Powers with respect to bills
When a bill is sent to the Governor after it is passed by state legislature he can –
- Give his assent to the bill
- Withhold his assent to the bill
- Return the bill (if it is not a money bill) for reconsideration of the state legislature. However, if the bill is passed again by the state legislature with or without amendments the governor has to give his assent to the bill
- Reserve the bill for the consideration of the president. In one case, such reservation is obligatory that is where the bill passed by the state legislature endangers the position of the state High Court. In addition, the Governor also reserve the bill if it is of the following nature: 1. Against the provision of constitution, 2.Opposed to the DPSP, 3. Against the larger interest of country, 4. Of grave national importance, 5. Dealing with compulsory acquisition of property under article 31 A of the constitution.
- He can promulgate ordinances when the state legislature is not in session. These ordinances must be approved by the state legislature in 6 weeks from its reassembly.

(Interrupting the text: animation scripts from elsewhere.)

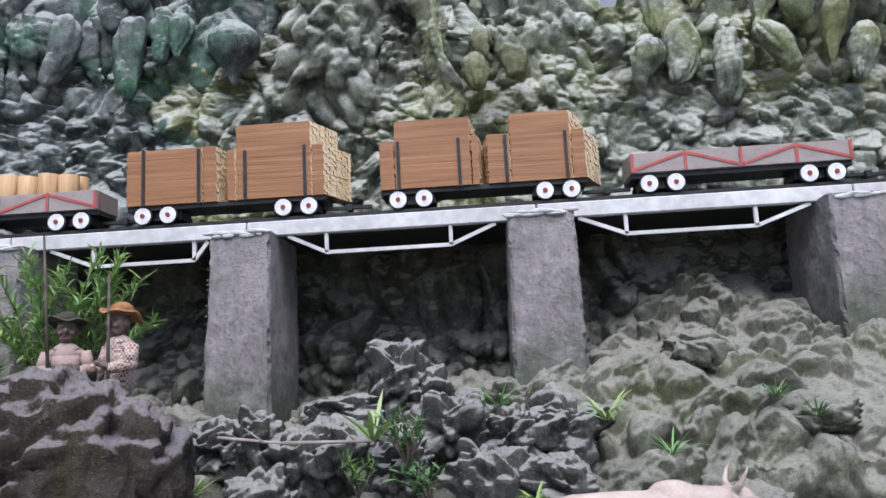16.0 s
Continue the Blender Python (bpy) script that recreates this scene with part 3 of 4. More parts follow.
# ---- bridge ----
def pier(x, w, ztop, zbot, lean=0.0, flare=0.02):
    bm = bmesh.new()
    y0, y1 = 3.88, 4.42
    # a shaft of many small faces, so that the arrises can be chipped and the mortar uneven
    nz_, nx_, ny_ = 60, 22, 26
    us = [(-1 + 2 * i / nx_, 0.0) for i in range(nx_)] + [(1.0, i / ny_) for i in range(ny_)] + [(1 - 2 * i / nx_, 1.0) for i in range(nx_)] + [(-1.0, 1 - i / ny_) for i in range(ny_)]
    pts, inw = [], []
    for i in range(nz_ + 1):
        f = i / nz_
        for u, v in us:
            ya = y0 - 0.06 * f
            pts.append((x + lean * f + u * (w / 2 + flare * f), ya + (y1 - ya) * v, ztop + (zbot - ztop) * f))
            edge = min(1 - abs(u), 1.0) * w / 2 + min(v, 1 - v) * (y1 - y0)
            inw.append((-u if abs(u) > 0.99 else 0.0, (1.0 if v < 0.01 else (-1.0 if v > 0.99 else 0.0)), edge))
    A, I = np.array(pts), np.array(inw)
    chip = 0.016 * np.clip(1 - I[:, 2] / 0.012, 0, 1) * np.clip(0.55 + 1.2 * vnoise(A, 0.035, 900), 0.15, 1.3)
    rough = 0.004 * vnoise(A, 0.06, 901) + 0.0025 * vnoise(A, 0.02, 902)
    A[:, :2] += I[:, :2] * (chip + rough)[:, None]
    m_ = len(us)
    V_ = [bm.verts.new(p) for p in A]
    for i in range(nz_):
        for k in range(m_):
            k2 = (k + 1) % m_
            bm.faces.new((V_[i * m_ + k], V_[i * m_ + k2], V_[(i + 1) * m_ + k2], V_[(i + 1) * m_ + k]))
    bm.faces.new(V_[:m_][::-1])
    bm.faces.new(V_[-m_:])
    bmesh.ops.recalc_face_normals(bm, faces=bm.faces)
    bmesh.ops.translate(bm, vec=(-x, -4.2, -zbot), verts=bm.verts)
    ob = thing("bridge_pier", "rough grey concrete bridge pier with mossy foot", "pier", "bridge piers", at=(x, 4.2, zbot))
    part("shaft", bm, CONCRETE, ob)
    rs = random.Random(int(x * 100))
    bm = bmesh.new()
    for _ in range(16):
        u = rs.uniform(-w / 2, w / 2)
        ret = bmesh.ops.create_icosphere(bm, subdivisions=2, radius=1.0)
        m = pose(u, -0.325 + rs.uniform(-0.004, 0.004), ztop - zbot - rs.uniform(0.0, 0.02)) @ Matrix.Diagonal((rs.uniform(0.015, 0.05), 0.012, rs.uniform(0.006, 0.014), 1))
        bmesh.ops.transform(bm, matrix=m, verts=ret["verts"])
    tagged(part("mortar_smear", bm, WHITE, ob, "white mortar squeezed out at the top"), kind="stuff")
    # rough arris where the shutter boards met
    bm = bmesh.new()
    for sx in (-1, 1):
        for _ in range(26):
            f = rs.random()
            r = rs.uniform(0.002, 0.006)
            ret = bmesh.ops.create_icosphere(bm, subdivisions=1, radius=r)
            bmesh.ops.translate(bm, vec=(lean * f + sx * (w / 2 + flare * f - 0.002), -0.32 - 0.06 * f + rs.uniform(0, 0.006), (ztop - zbot) * (1 - f)), verts=ret["verts"])
    tagged(part("rough_edge", bm, CONCRETE, ob), kind="stuff")
    return ob


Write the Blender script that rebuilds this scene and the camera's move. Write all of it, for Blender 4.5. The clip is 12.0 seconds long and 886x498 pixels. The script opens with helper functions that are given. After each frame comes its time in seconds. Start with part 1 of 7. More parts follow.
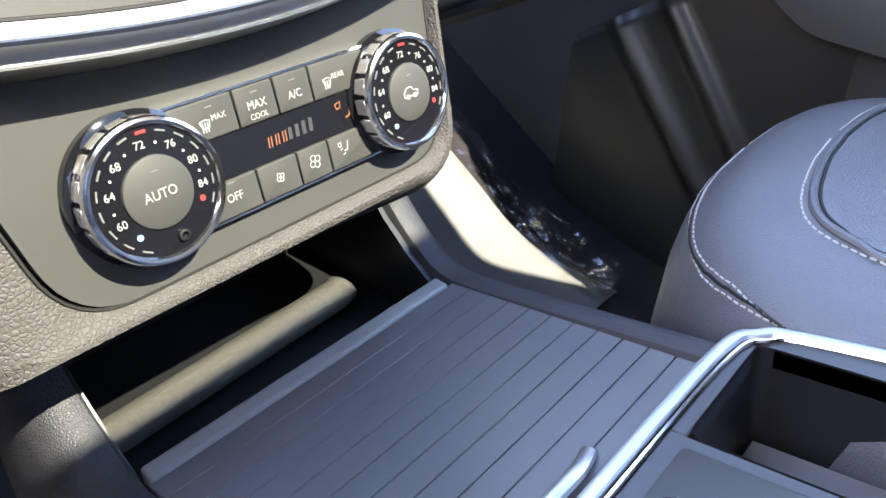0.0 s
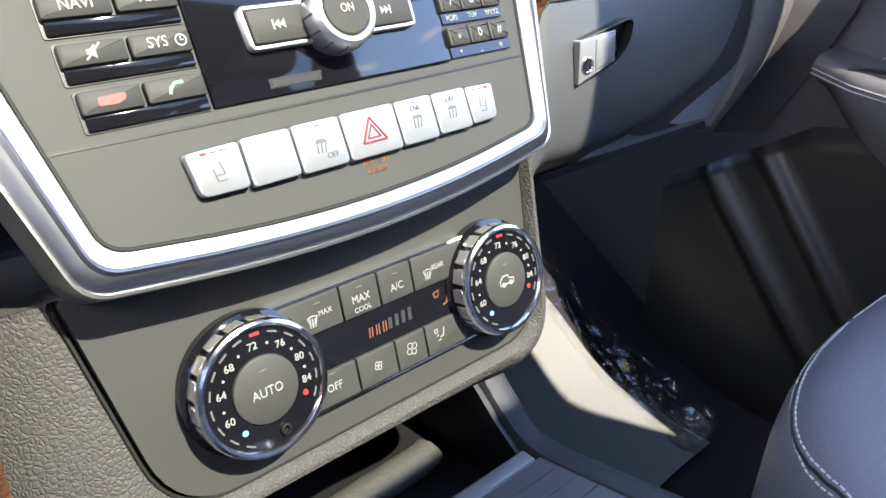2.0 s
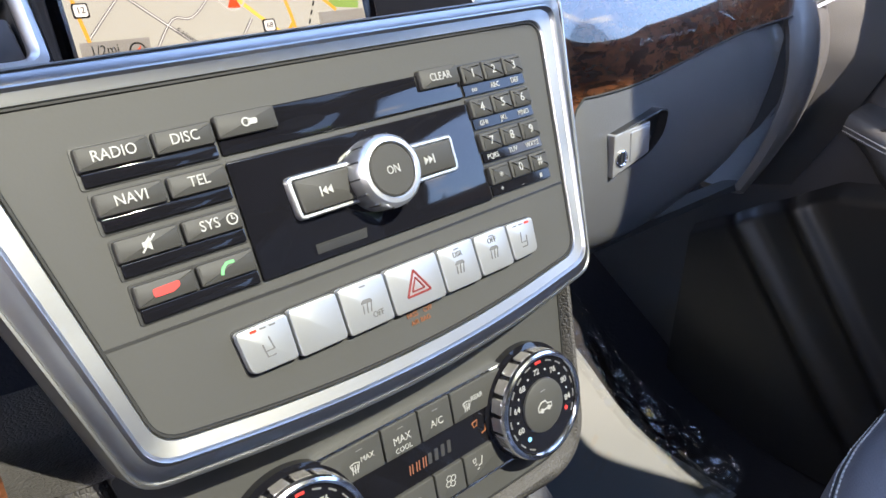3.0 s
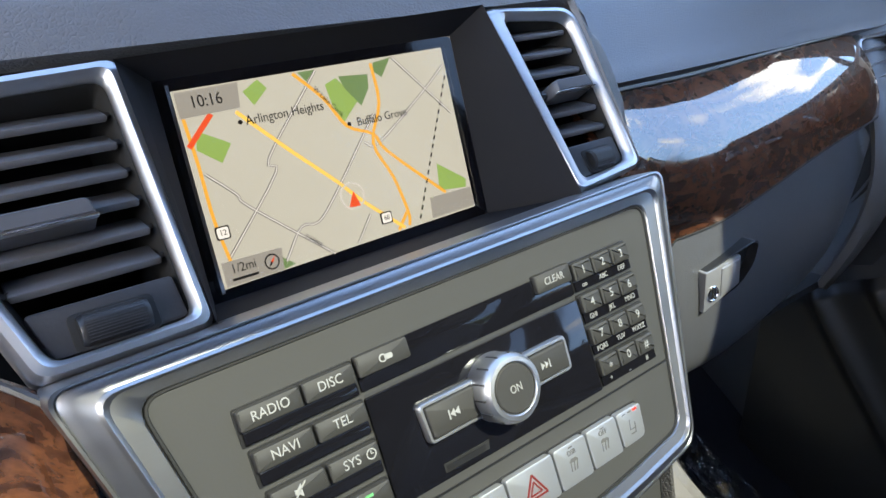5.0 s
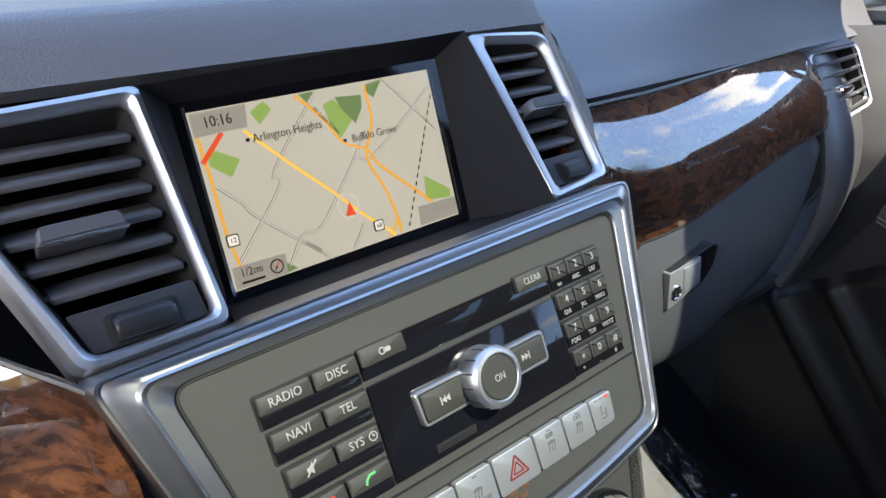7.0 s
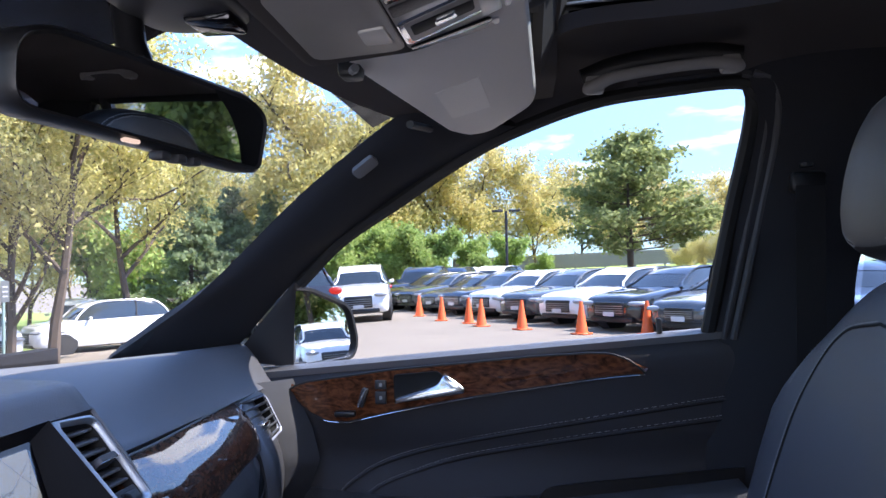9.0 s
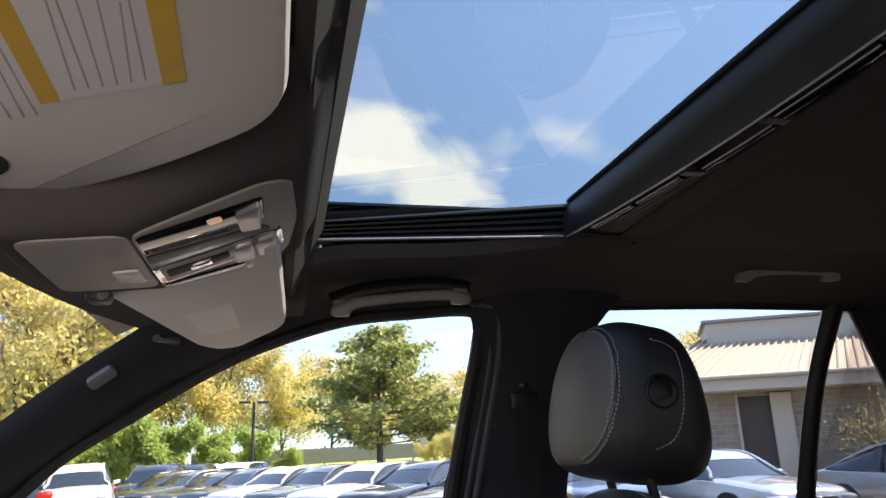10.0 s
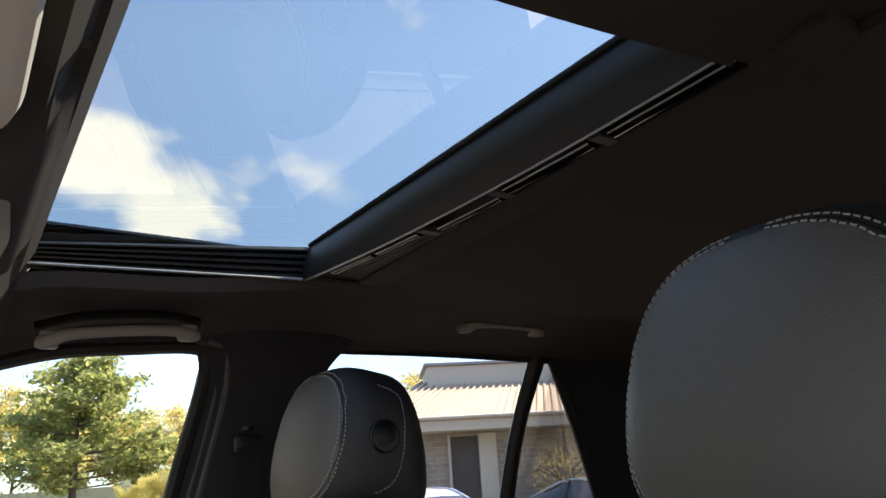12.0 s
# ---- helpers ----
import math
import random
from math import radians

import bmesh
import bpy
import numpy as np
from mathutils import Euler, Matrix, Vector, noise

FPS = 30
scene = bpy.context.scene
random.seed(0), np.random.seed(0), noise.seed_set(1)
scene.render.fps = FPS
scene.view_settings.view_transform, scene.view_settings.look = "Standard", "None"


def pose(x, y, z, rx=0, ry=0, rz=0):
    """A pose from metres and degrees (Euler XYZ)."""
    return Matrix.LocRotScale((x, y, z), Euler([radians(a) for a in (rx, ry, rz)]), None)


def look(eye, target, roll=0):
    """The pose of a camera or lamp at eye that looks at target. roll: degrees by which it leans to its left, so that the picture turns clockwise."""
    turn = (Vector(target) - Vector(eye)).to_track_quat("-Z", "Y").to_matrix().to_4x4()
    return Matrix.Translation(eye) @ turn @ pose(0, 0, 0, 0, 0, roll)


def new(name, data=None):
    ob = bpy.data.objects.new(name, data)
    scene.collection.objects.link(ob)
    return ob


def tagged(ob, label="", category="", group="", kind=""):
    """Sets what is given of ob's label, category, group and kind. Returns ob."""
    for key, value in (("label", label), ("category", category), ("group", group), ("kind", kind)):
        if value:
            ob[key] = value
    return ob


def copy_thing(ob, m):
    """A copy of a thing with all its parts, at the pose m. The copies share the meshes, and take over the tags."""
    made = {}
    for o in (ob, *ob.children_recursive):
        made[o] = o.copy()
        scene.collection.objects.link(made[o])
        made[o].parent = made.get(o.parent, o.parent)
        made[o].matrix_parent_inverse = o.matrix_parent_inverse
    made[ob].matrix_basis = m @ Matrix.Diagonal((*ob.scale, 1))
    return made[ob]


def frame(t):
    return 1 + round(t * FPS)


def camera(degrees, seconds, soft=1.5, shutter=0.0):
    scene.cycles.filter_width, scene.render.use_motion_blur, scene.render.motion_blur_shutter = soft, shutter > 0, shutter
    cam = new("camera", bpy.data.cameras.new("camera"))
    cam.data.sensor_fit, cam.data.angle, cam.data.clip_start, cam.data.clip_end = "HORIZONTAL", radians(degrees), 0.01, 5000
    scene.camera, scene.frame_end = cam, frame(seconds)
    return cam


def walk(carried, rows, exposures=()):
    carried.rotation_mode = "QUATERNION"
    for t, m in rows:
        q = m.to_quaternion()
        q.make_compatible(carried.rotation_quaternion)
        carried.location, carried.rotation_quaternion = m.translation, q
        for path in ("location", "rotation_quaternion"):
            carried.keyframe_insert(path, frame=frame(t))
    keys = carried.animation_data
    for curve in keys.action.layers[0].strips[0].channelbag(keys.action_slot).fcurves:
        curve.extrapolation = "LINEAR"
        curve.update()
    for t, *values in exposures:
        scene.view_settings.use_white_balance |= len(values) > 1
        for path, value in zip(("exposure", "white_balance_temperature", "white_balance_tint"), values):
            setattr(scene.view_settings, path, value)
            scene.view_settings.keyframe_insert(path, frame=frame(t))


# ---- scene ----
cam = camera(61.9, 12.0)
# seconds, eye, target, roll
PATH = [
    (0, (-0.181, -0.406, 1.074), (1.101, 0.642, -0.048), 3.0),
    (0.5, (-0.185, -0.415, 1.07), (1.109, 0.788, 0.132), 2.4),
    (1, (-0.189, -0.413, 1.066), (1.077, 0.853, 0.175), 2.1),
    (1.5, (-0.184, -0.407, 1.08), (1.062, 0.887, 0.2), 1.7),
    (2, (-0.176, -0.392, 1.112), (1.049, 0.925, 0.236), 1.4),
    (2.5, (-0.167, -0.378, 1.145), (1.041, 0.955, 0.271), 1.2),
    (3, (-0.167, -0.363, 1.171), (1.024, 0.985, 0.296), 1.1),
    (3.2, (-0.169, -0.358, 1.177), (1.013, 0.995, 0.298), 1.1),
    (4.8, (-0.174, -0.329, 1.249), (0.93, 1.106, 0.399), -0.5),
    (5, (-0.176, -0.325, 1.255), (0.921, 1.12, 0.414), -0.7),
    (5.5, (-0.18, -0.321, 1.267), (0.891, 1.142, 0.423), -0.8),
    (6, (-0.182, -0.321, 1.266), (0.867, 1.157, 0.42), -1.1),
    (6.5, (-0.179, -0.326, 1.263), (0.878, 1.144, 0.412), -1.3),
    (6.7, (-0.182, -0.33, 1.266), (0.901, 1.119, 0.414), -0.8),
    (8.3, (-0.434, -0.456, 1.304), (1.333, 0.381, 0.884), -0.8),
    (8.5, (-0.47, -0.458, 1.317), (1.393, 0.211, 1.031), -0.9),
    (8.8, (-0.515, -0.454, 1.328), (1.443, -0.054, 1.254), -1.0),
    (9, (-0.546, -0.449, 1.333), (1.439, -0.218, 1.405), -1.2),
    (9.5, (-0.588, -0.449, 1.343), (1.37, -0.583, 1.729), -1.7),
    (10, (-0.613, -0.455, 1.365), (1.259, -0.881, 1.923), -2.1),
    (10.5, (-0.63, -0.461, 1.378), (1.163, -1.101, 1.991), -2.6),
    (11, (-0.64, -0.462, 1.383), (1.092, -1.24, 2.012), -2.8),
    (11.5, (-0.622, -0.472, 1.387), (1.041, -1.386, 2.019), -2.9),
    (12, (-0.626, -0.444, 1.371), (0.948, -1.51, 1.992), -3.5),
]
# seconds, stops, kelvin, tint
EXPOSURES = [(0, 5.3, 7700, 19), (1.5, 5.0, 7400, 20), (3.2, 4.25, 7300, 20), (5, 3.95, 7200, 14), (6.7, 3.85, 7200, 14),
             (8.3, 3.2, 6500, 26), (9, 2.9, 6100, 23), (9.6, 2.95, 7500, 20), (12, 3.1, 8500, 18)]
walk(cam, [(t, look(eye, target, roll)) for t, eye, target, roll in PATH],
     exposures=EXPOSURES)

# ---------------------------------------------------------------- sky and sun
SUN_EL, SUN_AZ = radians(51), radians(170)          # azimuth clockwise from the car's nose (+y)
world = bpy.data.worlds.new("sky")
scene.world = world
world.use_nodes = True
wn, wl = world.node_tree.nodes, world.node_tree.links
wn.clear()
w_out = wn.new("ShaderNodeOutputWorld")
w_bg = wn.new("ShaderNodeBackground")
w_sky = wn.new("ShaderNodeTexSky")
w_sky.sky_type = "NISHITA"
w_sky.sun_disc = False
w_sky.sun_elevation = SUN_EL
w_sky.sun_rotation = SUN_AZ
w_sky.air_density, w_sky.dust_density, w_sky.ozone_density = 0.9, 0.05, 3.0
w_bg.inputs["Strength"].default_value = 0.12
w_tc = wn.new("ShaderNodeTexCoord")
# flat cloud deck: direction projected on a plane overhead
w_sep = wn.new("ShaderNodeSeparateXYZ")
wl.new(w_tc.outputs["Generated"], w_sep.inputs[0])
w_zc = wn.new("ShaderNodeMath"); w_zc.operation = "MAXIMUM"; w_zc.inputs[1].default_value = 0.02
wl.new(w_sep.outputs["Z"], w_zc.inputs[0])
w_za = wn.new("ShaderNodeMath"); w_za.operation = "ADD"; w_za.inputs[1].default_value = 0.12
wl.new(w_zc.outputs[0], w_za.inputs[0])
w_div = wn.new("ShaderNodeVectorMath"); w_div.operation = "DIVIDE"
w_cmb = wn.new("ShaderNodeCombineXYZ")
for k in range(3):
    wl.new(w_za.outputs[0], w_cmb.inputs[k])
wl.new(w_tc.outputs["Generated"], w_div.inputs[0])
wl.new(w_cmb.outputs[0], w_div.inputs[1])
w_map = wn.new("ShaderNodeMapping")
w_map.inputs["Location"].default_value = (0.35, 1.9, 0.0)
wl.new(w_div.outputs[0], w_map.inputs["Vector"])
w_noise = wn.new("ShaderNodeTexNoise")
w_noise.inputs["Scale"].default_value = 1.7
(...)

He can also withdraw an Ordinance any time.
- He lays the report of state finance commission, state public service commission and the Comptroller and Auditor General relating to the accounts of the state, before the state legislature
- He sees that the annual financial statement is laid before the state legislature.
- Money bill can be introduced in the state legislature only with his prior recommendation
- No demand for a grant can be made except on his recommendation.
- He can make advances out of the contingency fund of the state to meet any unforeseen expenditure.
- He constitutes a finance commission after every five years to review the financial position of the panchayats and the municipalities.
Pardoning powers of governor (Article 161)
The governor of a state possesses the pardoning power under Article 161 of the Constitution of India. Hence, the governor can also grant Pardon, Reprieves, Respites and Remissions of punishment or suspend, Remit and Commute the sentence of any person convicted of any offence against the State Law. But the pardoning power of the governor’s differs from that of the president in following two respects:
- The president can pardon sentences inflicted by court martial while the Governor cannot.
- The president can pardon death sentence while the Governor cannot. Even if the state law prescribes death sentence, the power to grant pardon lies with the president and not the Governor. However, the governor can Suspend, Remit or commute a death sentence.